All these factors are resulting in the need for greater business agility, a shift away from third-party data to first-party data, and the adoption of a new, smarter customer engagement model that’s both privacy-compliant and creates value for customers. For traditional financial services institutions that want to level the playing field with digital natives, this means embracing strategic initiatives that fundamentally transform how their business understands and interacts with customers. This transformation should be grounded in making the single customer view accessible to growth-focused teams (e.g., marketing, digital product, customer experience) to power their customer acquisition, engagement, and retention efforts.


Obstacles to a single customer view

The financial services industry has an advantage over others due to the sheer breadth and depth of first-party customer data it collects in the normal course of business. They often have multiple distribution models (direct-to-consumer and through brokers and intermediaries), and they have complex technical landscapes with numerous siloed systems that each have their own unique way of storing data and recognising customers.

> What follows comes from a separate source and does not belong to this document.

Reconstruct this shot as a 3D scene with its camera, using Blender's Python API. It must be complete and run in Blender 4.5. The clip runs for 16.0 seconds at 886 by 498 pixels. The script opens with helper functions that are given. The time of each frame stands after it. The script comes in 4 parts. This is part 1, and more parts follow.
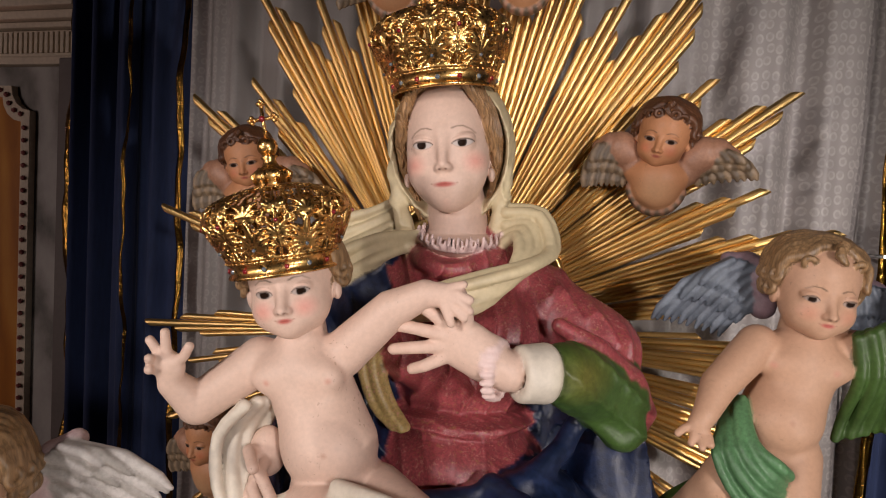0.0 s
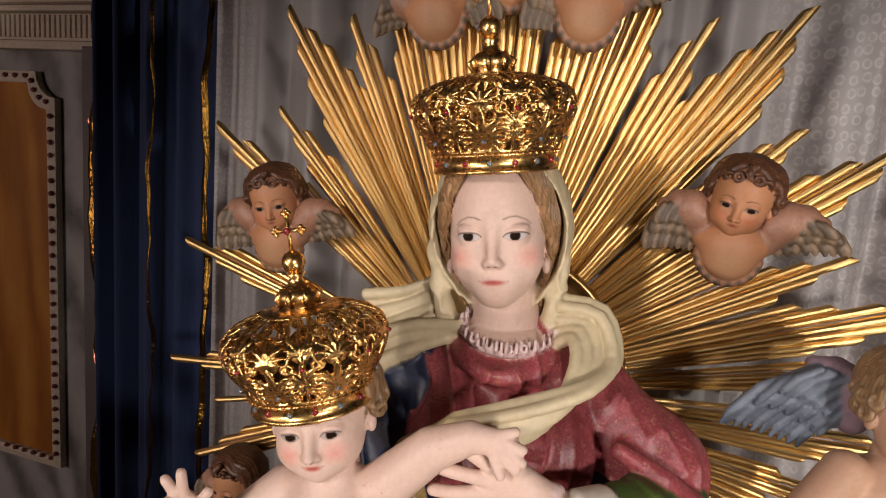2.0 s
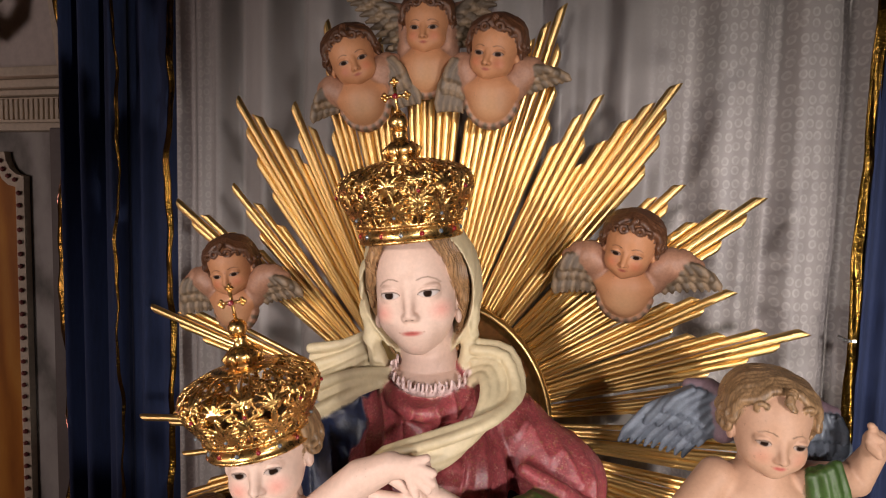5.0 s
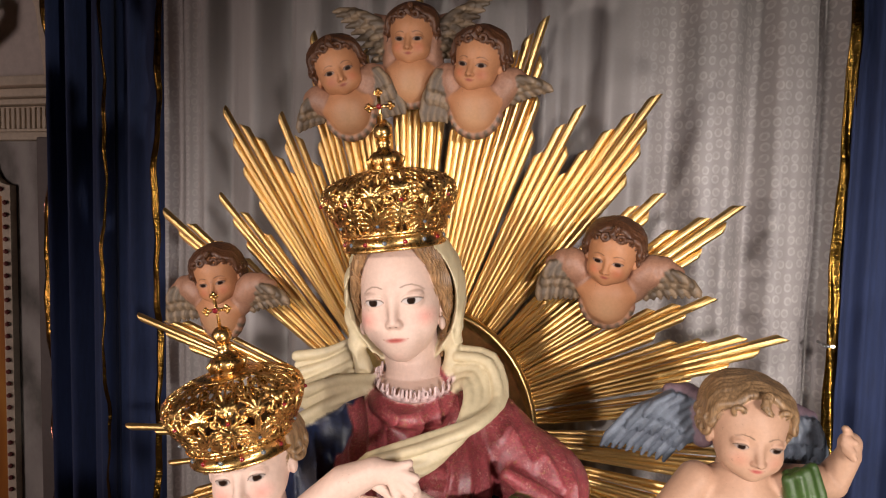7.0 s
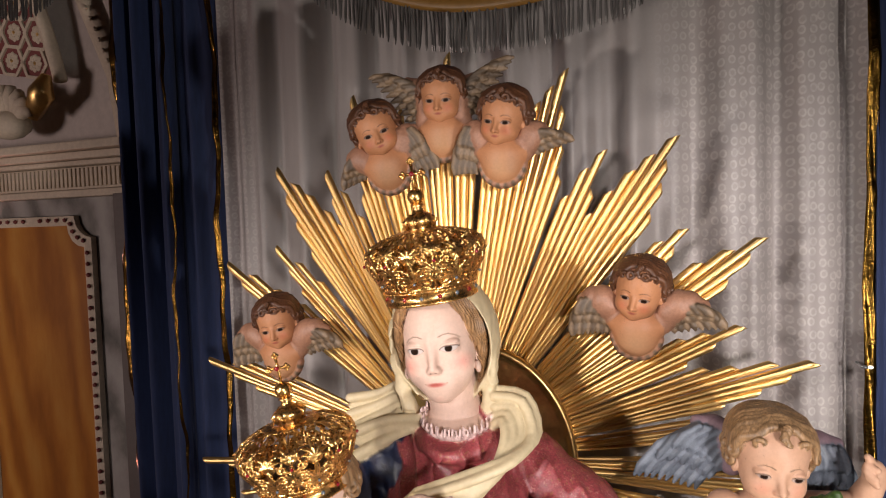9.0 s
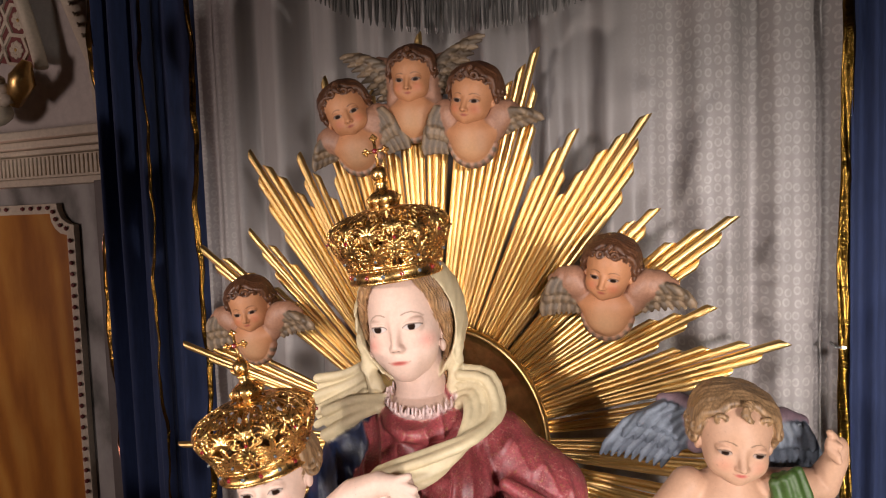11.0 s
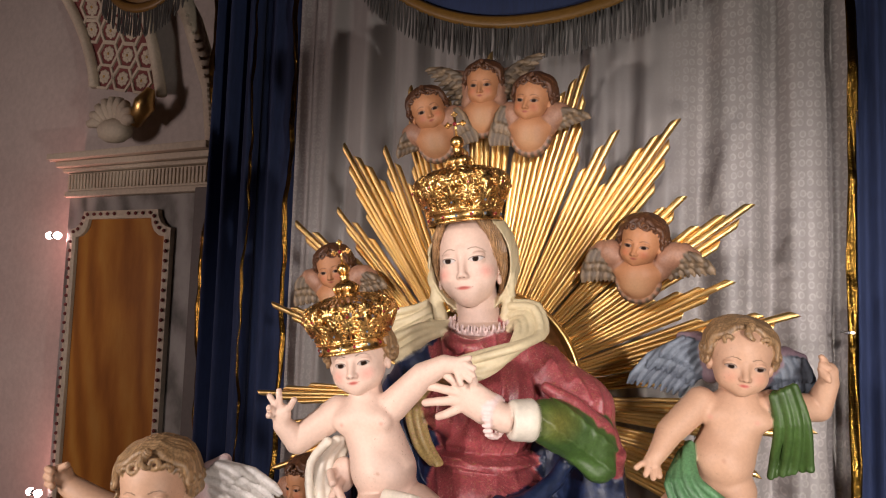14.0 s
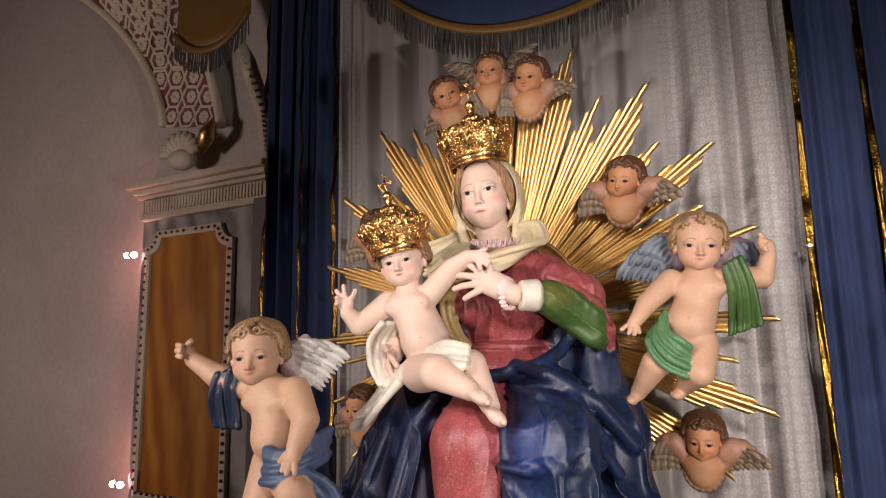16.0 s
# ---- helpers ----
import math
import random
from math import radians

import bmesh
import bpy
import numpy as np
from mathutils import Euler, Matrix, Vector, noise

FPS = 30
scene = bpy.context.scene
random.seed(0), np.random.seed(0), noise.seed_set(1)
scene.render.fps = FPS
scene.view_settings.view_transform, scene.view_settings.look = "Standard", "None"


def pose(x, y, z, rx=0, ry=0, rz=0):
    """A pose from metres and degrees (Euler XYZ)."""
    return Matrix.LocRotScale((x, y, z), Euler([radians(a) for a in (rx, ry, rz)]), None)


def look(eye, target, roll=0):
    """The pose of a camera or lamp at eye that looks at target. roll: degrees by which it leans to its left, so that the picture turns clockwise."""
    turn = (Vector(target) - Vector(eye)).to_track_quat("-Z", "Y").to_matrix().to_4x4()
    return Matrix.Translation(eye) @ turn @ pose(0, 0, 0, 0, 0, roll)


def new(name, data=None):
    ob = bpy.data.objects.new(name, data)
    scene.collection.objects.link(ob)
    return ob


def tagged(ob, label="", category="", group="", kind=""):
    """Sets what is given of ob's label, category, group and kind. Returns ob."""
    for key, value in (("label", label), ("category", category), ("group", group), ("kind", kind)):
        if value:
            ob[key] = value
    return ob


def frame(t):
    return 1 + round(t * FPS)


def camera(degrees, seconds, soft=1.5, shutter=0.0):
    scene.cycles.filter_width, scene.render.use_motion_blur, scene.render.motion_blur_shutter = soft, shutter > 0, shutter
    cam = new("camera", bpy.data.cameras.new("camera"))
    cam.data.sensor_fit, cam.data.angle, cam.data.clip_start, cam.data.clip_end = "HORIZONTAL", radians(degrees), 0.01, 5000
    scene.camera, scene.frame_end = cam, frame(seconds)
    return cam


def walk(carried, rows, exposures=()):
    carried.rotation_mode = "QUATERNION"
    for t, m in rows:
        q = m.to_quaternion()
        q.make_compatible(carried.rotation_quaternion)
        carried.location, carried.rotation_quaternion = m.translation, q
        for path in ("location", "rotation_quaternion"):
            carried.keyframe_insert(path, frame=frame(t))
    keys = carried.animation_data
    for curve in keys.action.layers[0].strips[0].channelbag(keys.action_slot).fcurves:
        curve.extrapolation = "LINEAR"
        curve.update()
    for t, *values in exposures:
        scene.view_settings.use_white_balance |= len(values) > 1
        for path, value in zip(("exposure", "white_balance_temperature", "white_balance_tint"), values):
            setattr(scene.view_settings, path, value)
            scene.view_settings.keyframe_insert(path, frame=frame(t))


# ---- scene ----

Some companies have invested time and money into a centralised data solution that captures individual-level behaviours, customer lifetime value (CLV), marketing consent status, and more, but it doesn’t enable the business users responsible for growth to actually do something with the data — and especially not with the speed in which they need it. They still have to wait on overburdened IT teams or costly external agencies to query and normalise the data, which is days or weeks old by the time it’s ready for use. As a consequence, departments across the organisation are left to make critical decisions based on a partial view of the customer, creating disjointed and unsatisfactory experiences that hinder customer acquisition and retention and lead to high levels of churn.


Enabling technology for digital transformation

To combat these operational inefficiencies and transform their business, financial services companies need to reassess their priorities and take action to modernise their infrastructure for today’s digital world. By embracing modern technology, like a customer data platform (CDP), these companies can create an actionable and privacy-compliant single customer view for the business, and make that unified profile data available to growth-focused teams and their tools in a format they can use to effectively orchestrate individualised experiences across all customer touchpoints in ways that weren’t possible before.

For example, with access to unified and actionable customer profiles, marketers and other growth-focused teams can construct robust, multi-dimensional segments in mere minutes (not hours, days, or weeks), trigger or suppress messaging based on a full understanding of the customer at every point in their journey, and deploy their own models like CLV, propensity, and lookalike to uncover meaningful customer insights and act on them faster. Moreover, since individual profiles capture and store consent and update in real time as consent preferences change, financial services companies can build trust with consumers while reducing risk for their business at the same time.


Digital transformation of marketing in action

A well-known insurance and asset management company in Europe is just one example of a company that is leveraging a CDP to personalise experiences, streamline consent management, and drive customer engagement across channels at scale. The company, which offers a range of products and caters to a number of demographics, was struggling to move away from its one-size-fits-all approach to marketing and create customer journeys that fit the needs of its various clients.

By collecting and consolidating customer data (e.g., behavioural data like recency and momentum, predictive data like propensity to buy, interest data, demographic data, survey responses, and more) from across disparate systems and sources into person-level profiles, the company is able to deliver the best interaction for every client at every stage of the customer lifecycle – without putting undue onus on their marketing or product teams. For example, because data within the profile is persistent, the company can automatically trigger messaging to clients with five- or 10-year mortgages that are set to expire within the next six months on a rolling basis. The company can also easily create targeted segments and automatically push them to Facebook to provide individuals with expiring mortgages with relevant blog posts that explain what to do when their mortgage is expiring.

To minimise data privacy risk, the company is also able to capture client consent by purpose (e.g., personalised communications, data for analytics, etc.) and store that consent at the individual level in a unified profile. Any changes to a client’s privacy preferences are then automatically federated throughout their technology ecosystem. With consent managed in one place, the company can get IT, legal, and compliance aligned quickly, reduce risk, and get them moving on to more strategic projects.

In an era with a tremendous amount of consumer choice, it’s imperative that financial institutions accelerate their digital transformation to meet the varying needs of all customers. Failure to adapt has real consequences for the entire organisation and cross-functional business teams alike – from falling short of growth goals and business outcomes to risking millions in fines for privacy regulation violations. By deliberately executing on transformation strategies grounded in a privacy-compliant single customer view, financial institutions can pave the way for continued success both now and in the future.